The story is drawn from the real-life Operation Red Wings, a joint military operation which took place in Afghanistan in 2005. Four Navy SEALs (played by Mark Wahlberg, Taylor Kitsch, Emile Hirsch, and Ben Foster) are inserted on a reconnaissance mission to verify the location of a Taliban leader for a follow up attack, but subsequently find themselves outnumbered and under heavy fire when they’re stumbled upon by goat herders who swiftly alert the Taliban to their presence, and they can’t be extracted because their radio isn’t working. The story is actually very structurally reminiscent of Captain Phillips by way of Gravity. There’s a brief setup that takes care of establishing the main SEAL team, plus a couple key supporting SEALs played by Eric Bana and Alexander Ludwig, but the main part of the movie begins with the onset of disaster. At least half of the movie’s two hour runtime is one extended action scene where the SEAL team is engaged in combat with Taliban militants.
Since I’ve invoked Paul Greengrass’s Captain Phillips as a point of reference, it’s worth noting a couple of key distinctions. Whereas in both Captain Phillips and his more controversial Flight 93 Greengrass takes steps to build sympathy for his antagonists as fellow human beings despite their reproachable actions, director Peter Berg (Hancock, Friday Night Lights) wants to make it very clear: Taliban equal bad guys. There’s a scene early on where the Taliban militants brutally execute a villager they’ve suspected of helping the Americans that unflinchingly seeks to drive home the point that the audience should get on board with taking these guys out. I’m not faulting him for the choice, and there’s little argument to be made in favor of such a violent and oppressive regime, but part of the reason I mentioned Gravity as well is that the Taliban comes across much more as a force which the protagonists vie against, not unlike deadly space debris, than anything recognizably human, and it seems to be a very intentional move.
Thankfully this whitewashing does not extend to the protagonists or, perhaps especially, to all Afghanis. On the latter point, suffice it to say that there is some appreciated nuance, even if it’s seen through America goggles. As mentioned, we do get some characterization on several of the SEALs early in the movie, and in stark contrast to the Taliban, this does a lot to fix them in the audience’s mind as real people. This is a story about action, not character arcs, but it’s important that we care about the figures in the drama, even some of the supporting cast outside of the main SEAL team. There’s an enormously powerful moment about two thirds of the way through the movie, for example, that for spoiler reasons I won’t go into in detail, but its impact is entirely a function of knowing some of the people involved on what feels like a personal level. The only place characterization is strained is when some very artificial feeling interpersonal stress is added between the characters played by Foster and Wahlberg. This also is played up in the marketing, where it appears Foster’s character is going lone wolf to the exclusion of his SEAL teammates, but this simply isn’t the case. They have a disagreement that feels real enough, but there’s too much made of a need for reconciliation. I never believed it was that divisive an issue, particularly in the context of them actively taking fire from Taliban militants.

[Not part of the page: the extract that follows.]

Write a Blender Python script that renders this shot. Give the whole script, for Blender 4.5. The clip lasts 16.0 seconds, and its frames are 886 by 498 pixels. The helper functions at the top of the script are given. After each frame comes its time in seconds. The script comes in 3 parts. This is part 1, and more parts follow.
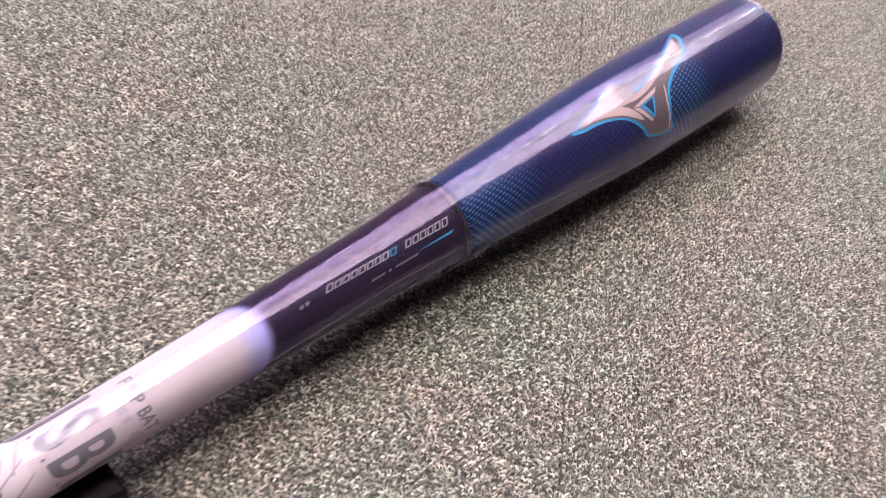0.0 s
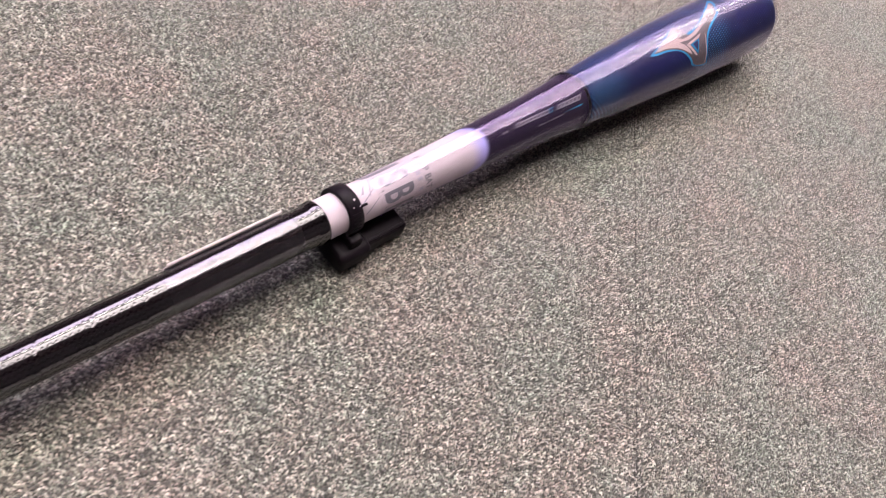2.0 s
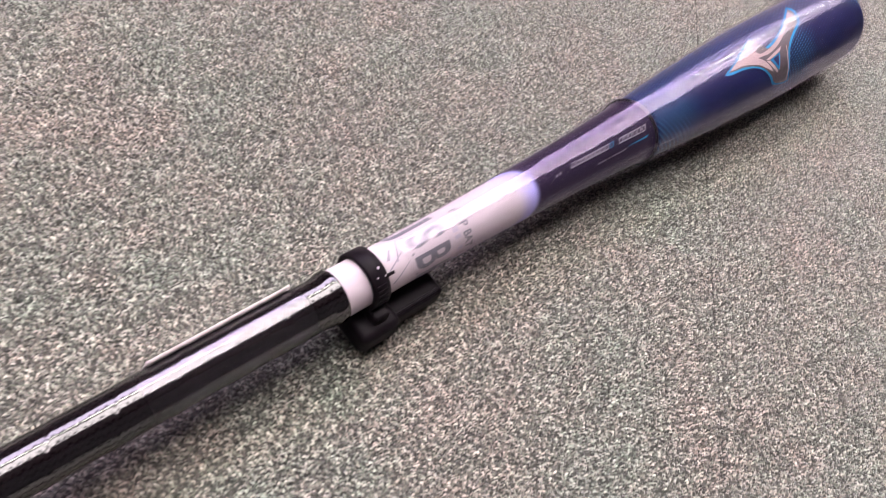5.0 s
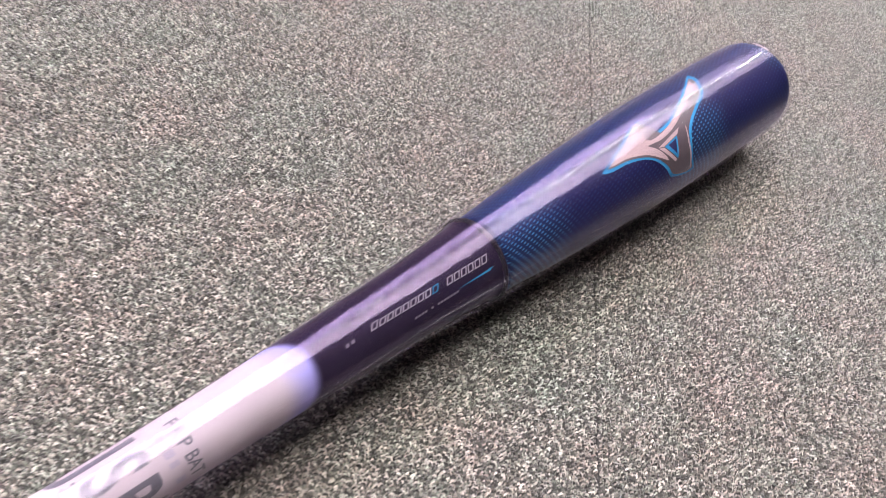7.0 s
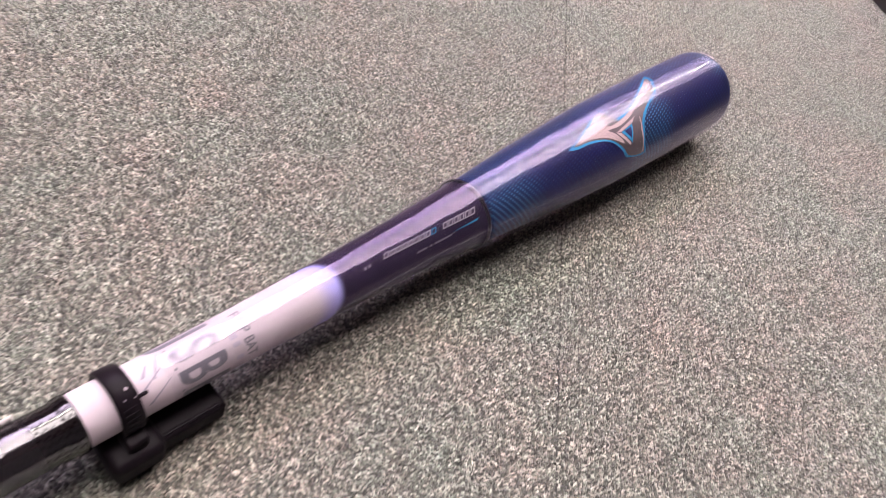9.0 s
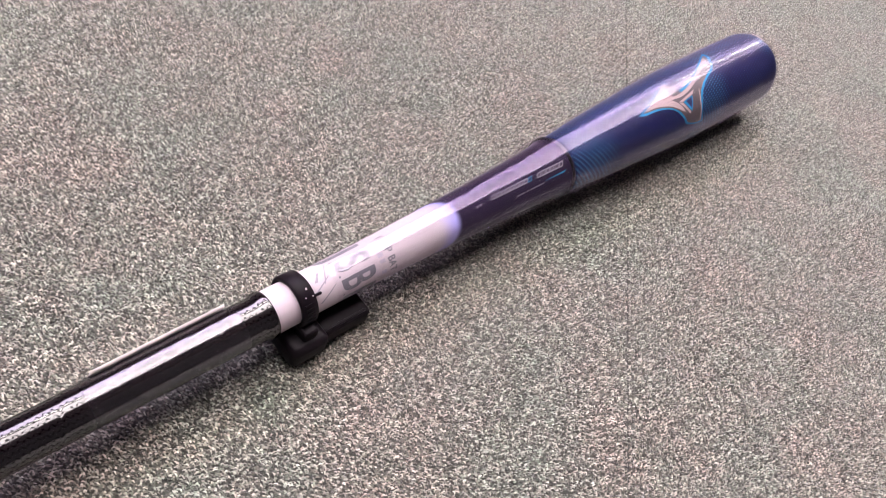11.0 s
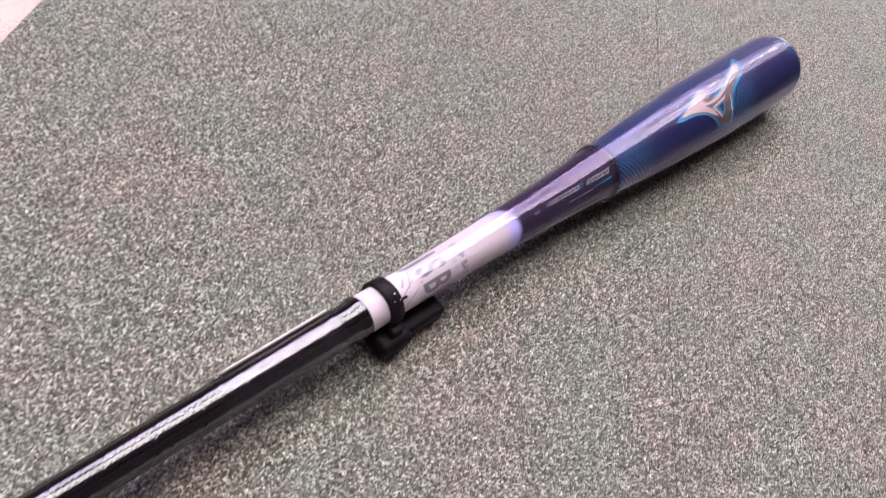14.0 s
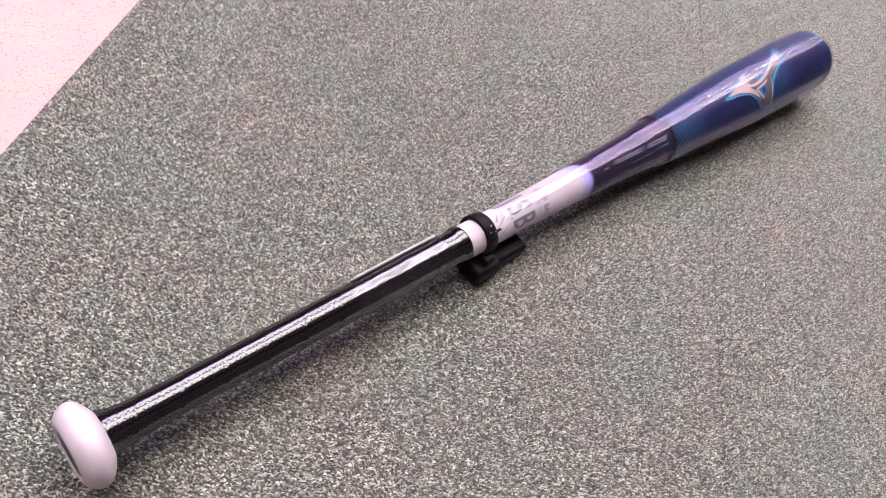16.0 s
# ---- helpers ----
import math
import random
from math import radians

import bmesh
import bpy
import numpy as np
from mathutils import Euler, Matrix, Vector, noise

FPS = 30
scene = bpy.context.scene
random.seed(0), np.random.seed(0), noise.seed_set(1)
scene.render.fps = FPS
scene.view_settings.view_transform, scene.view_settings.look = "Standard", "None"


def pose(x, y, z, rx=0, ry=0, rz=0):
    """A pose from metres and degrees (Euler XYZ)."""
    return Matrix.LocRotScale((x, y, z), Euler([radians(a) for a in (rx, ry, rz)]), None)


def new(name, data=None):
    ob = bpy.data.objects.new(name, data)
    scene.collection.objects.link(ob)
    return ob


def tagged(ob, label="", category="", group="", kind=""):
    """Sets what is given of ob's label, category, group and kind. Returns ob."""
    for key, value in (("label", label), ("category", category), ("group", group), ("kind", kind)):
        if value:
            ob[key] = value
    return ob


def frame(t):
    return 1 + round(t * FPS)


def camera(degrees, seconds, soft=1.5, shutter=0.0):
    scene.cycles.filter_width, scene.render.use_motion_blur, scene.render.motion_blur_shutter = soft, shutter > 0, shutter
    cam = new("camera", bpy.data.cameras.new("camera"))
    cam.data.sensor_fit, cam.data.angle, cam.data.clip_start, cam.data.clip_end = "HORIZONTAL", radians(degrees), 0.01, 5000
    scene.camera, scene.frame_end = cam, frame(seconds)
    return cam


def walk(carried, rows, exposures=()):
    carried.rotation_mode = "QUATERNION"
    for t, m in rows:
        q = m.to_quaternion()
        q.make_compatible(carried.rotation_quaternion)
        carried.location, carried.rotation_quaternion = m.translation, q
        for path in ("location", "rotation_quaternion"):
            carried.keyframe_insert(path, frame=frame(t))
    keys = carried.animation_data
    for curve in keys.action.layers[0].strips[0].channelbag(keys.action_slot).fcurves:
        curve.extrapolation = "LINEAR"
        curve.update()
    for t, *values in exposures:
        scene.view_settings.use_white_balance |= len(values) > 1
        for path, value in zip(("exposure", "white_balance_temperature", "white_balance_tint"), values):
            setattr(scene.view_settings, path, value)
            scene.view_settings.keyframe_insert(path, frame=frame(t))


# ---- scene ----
cam = camera(61.0, 16.0, soft=0.8, shutter=0.4)
ROWS = [
    (0.0, 0.3174, -0.1367, 0.3151, 37.45, -11.72, -42.42),
    (0.5, 0.2575, -0.1446, 0.3456, 37.57, -14.18, -42.75),
    (1.0, 0.1909, -0.1559, 0.3628, 36.42, -16.36, -42.55),
    (1.5, 0.1246, -0.1616, 0.3780, 35.59, -18.51, -42.20),
    (2.0, 0.0675, -0.1641, 0.3855, 34.78, -19.76, -41.64),
    (2.5, 0.0306, -0.1669, 0.3951, 34.13, -20.24, -41.05),
    (3.0, 0.0063, -0.1526, 0.3921, 33.44, -20.71, -40.74),
    (5.5, 0.1778, -0.1148, 0.3348, 36.12, -15.99, -41.14),
    (6.0, 0.2282, -0.1142, 0.3344, 37.80, -15.09, -42.00),
    (6.5, 0.2651, -0.1139, 0.3307, 38.99, -14.73, -42.99),
    (7.0, 0.2940, -0.1053, 0.3065, 39.64, -15.08, -43.83),
    (7.5, 0.3268, -0.1014, 0.2801, 40.58, -15.79, -44.40),
    (8.0, 0.3248, -0.1027, 0.2749, 41.33, -16.90, -44.90),
    (8.5, 0.2925, -0.1173, 0.3060, 40.55, -17.23, -44.04),
    (9.0, 0.2219, -0.1488, 0.3488, 40.27, -17.50, -43.54),
    (9.5, 0.1631, -0.1668, 0.3760, 39.72, -17.35, -43.02),
    (10.0, 0.1258, -0.1764, 0.3930, 38.52, -16.34, -42.01),
    (12.5, 0.1248, -0.1111, 0.3586, 36.80, -19.95, -41.11),
    (13.0, 0.1533, -0.1085, 0.3964, 34.83, -16.73, -41.73),
    (13.5, 0.1224, -0.1028, 0.4040, 34.39, -17.97, -41.80),
    (14.0, 0.0741, -0.1329, 0.4238, 35.88, -16.60, -41.85),
    (14.5, 0.0274, -0.1429, 0.4229, 35.99, -17.09, -41.54),
    (15.0, -0.0013, -0.1479, 0.4356, 35.82, -17.72, -40.87),
    (15.5, -0.0215, -0.1517, 0.4421, 35.68, -18.10, -40.25),
    (16.0, -0.0344, -0.1449, 0.4366, 35.43, -18.37, -39.90),
]
walk(cam, [(t, pose(x, y, z, rx, ry, rz)) for t, x, y, z, rx, ry, rz in ROWS], exposures=[(0.0, 0.03, 6650, 10), (3.0, 0.06, 6620, 11), (5.5, 0.01, 6440, 9), (7.5, 0.0, 6340, 9), (9.0, 0.06, 6620, 11), (10.0, 0.10, 6600, 11), (12.5, 0.0, 6290, 9), (16.0, -0.05, 6280, 10)])

# ---- light of the room: a shop ceiling with rows of fluorescent panels ----
CEIL = 2.6
LAMP = 2.12
world = bpy.data.worlds.new("room_air")
scene.world = world
world.use_nodes = True
world.node_tree.nodes["Background"].inputs[0].default_value = (0.9, 0.92, 1.0, 1)
world.node_tree.nodes["Background"].inputs[1].default_value = 0.05


# ---- materials ----
class Mat:
    """A node material with short calls for the nodes that are used again and again."""

    def __init__(self, name):
        self.m = bpy.data.materials.new(name)
        self.m.use_nodes = True
        self.t = self.m.node_tree
        self.b = self.t.nodes["Principled BSDF"]
        self.out = self.t.nodes["Material Output"]

    def node(self, kind, **props):
        n = self.t.nodes.new(kind)
        for k, v in props.items():
            setattr(n, k, v)
        return n

    def link(self, a, b):
        self.t.links.new(a, b)

    def put(self, sock, v):
        if hasattr(v, "links"):
            self.link(v, sock)
        elif isinstance(v, tuple) and len(v) == 3 and sock.type == "RGBA":
            sock.default_value = (*v, 1)
        else:
            sock.default_value = v

    def set(self, **kw):
        for k, v in kw.items():
            self.put(self.b.inputs[k.replace("_", " ")], v)
        return self

    def math(self, op, a, b=0.0, c=0.0):
        n = self.node("ShaderNodeMath", operation=op)
        for i, v in enumerate((a, b, c)):
            self.put(n.inputs[i], v)
        return n.outputs[0]

    def smooth(self, v, lo, hi):
        n = self.node("ShaderNodeMapRange", interpolation_type="SMOOTHSTEP")
        for i, x in enumerate((v, lo, hi, 0.0, 1.0)):
            self.put(n.inputs[i], x)
        return n.outputs[0]

    def mix(self, f, a, b):
        n = self.node("ShaderNodeMix", data_type="RGBA")
        self.put(n.inputs[0], f)
        self.put(n.inputs[6], a)
        self.put(n.inputs[7], b)
        return n.outputs[2]

    def obj(self):
        return self.node("ShaderNodeTexCoord").outputs["Object"]

    def uv(self):
        """The painted surface's own scale: angle round the axis in radians, metres along it."""
        n = self.node("ShaderNodeSeparateXYZ")
        self.link(self.node("ShaderNodeTexCoord").outputs["UV"], n.inputs[0])
        return n.outputs[0], n.outputs[1]

    def noise(self, scale, detail=2.0, vec=None, rough=0.5):
        n = self.node("ShaderNodeTexNoise")
        n.inputs["Scale"].default_value = scale
        n.inputs["Detail"].default_value = detail
        n.inputs["Roughness"].default_value = rough
        self.link(vec if vec is not None else self.obj(), n.inputs["Vector"])
        return n.outputs["Fac"]

    def ramp(self, f, *stops):
        n = self.node("ShaderNodeValToRGB")
        while len(n.color_ramp.elements) < len(stops):
            n.color_ramp.elements.new(0.5)
        for e, (p, c) in zip(n.color_ramp.elements, stops):
            e.position, e.color = p, (*c, 1)
        self.link(f, n.inputs[0])
        return n.outputs[0]

    def bump(self, h, strength=0.3, dist=0.001):
        n = self.node("ShaderNodeBump")
        n.inputs["Strength"].default_value = strength
        n.inputs["Distance"].default_value = dist
        self.link(h, n.inputs["Height"])
        self.link(n.outputs[0], self.b.inputs["Normal"])
        return self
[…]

But again, most of this movie is action, so what about it? Lone Survivor goes for an unembellished aesthetic to highlight the near-superhuman feats of its subjects. By and large it’s successful, but there are a couple of pieces that felt off, particularly in the way the action is captured. There was a video game-ish quality to much of the camerawork that, given the subject matter, felt very out of place. This wasn’t a commentary (I don’t think) on the game industry’s love for military shooters, either; instead, it contrasted oddly to the very realistic depiction the movie was going for. Similarly, there are a couple times where the SEALs are forced to take Butch and Sundance-style leaps down the side of a mountain that put heavy strain on believability. These are steep, rocky mountainsides, and the SEAL team is quite literally tumbling head over heels, smacking into trees and outcroppings as they go. Makeup does a good job of showing the abuse they’re taking on a superficial level, but at some point it’s hard to believe even these guys are physically capable of getting up and running after all the internal trauma their bodies have sustained.
The Verdict: 3 out of 5
Based on the marketing, I expected this movie to trip over itself in an effort to be pro ‘Murica despite the tragedy ensured by the title. And yes, it is a tribute to American military efforts, particularly the extraordinary capacities of the best the military has to offer: the Navy SEALs. But even though this is an action movie that paints its enemy in an inhuman light, there’s sufficient character and nuance here that it’s still an easy film to get behind, particularly in light of some conscious efforts to differentiate the people of Afghanistan at large from the evil of the Taliban. Lone Survivor is a straightforward story, but one that’s competently executed and will certainly appeal to a particular cross section of the moviegoing audience.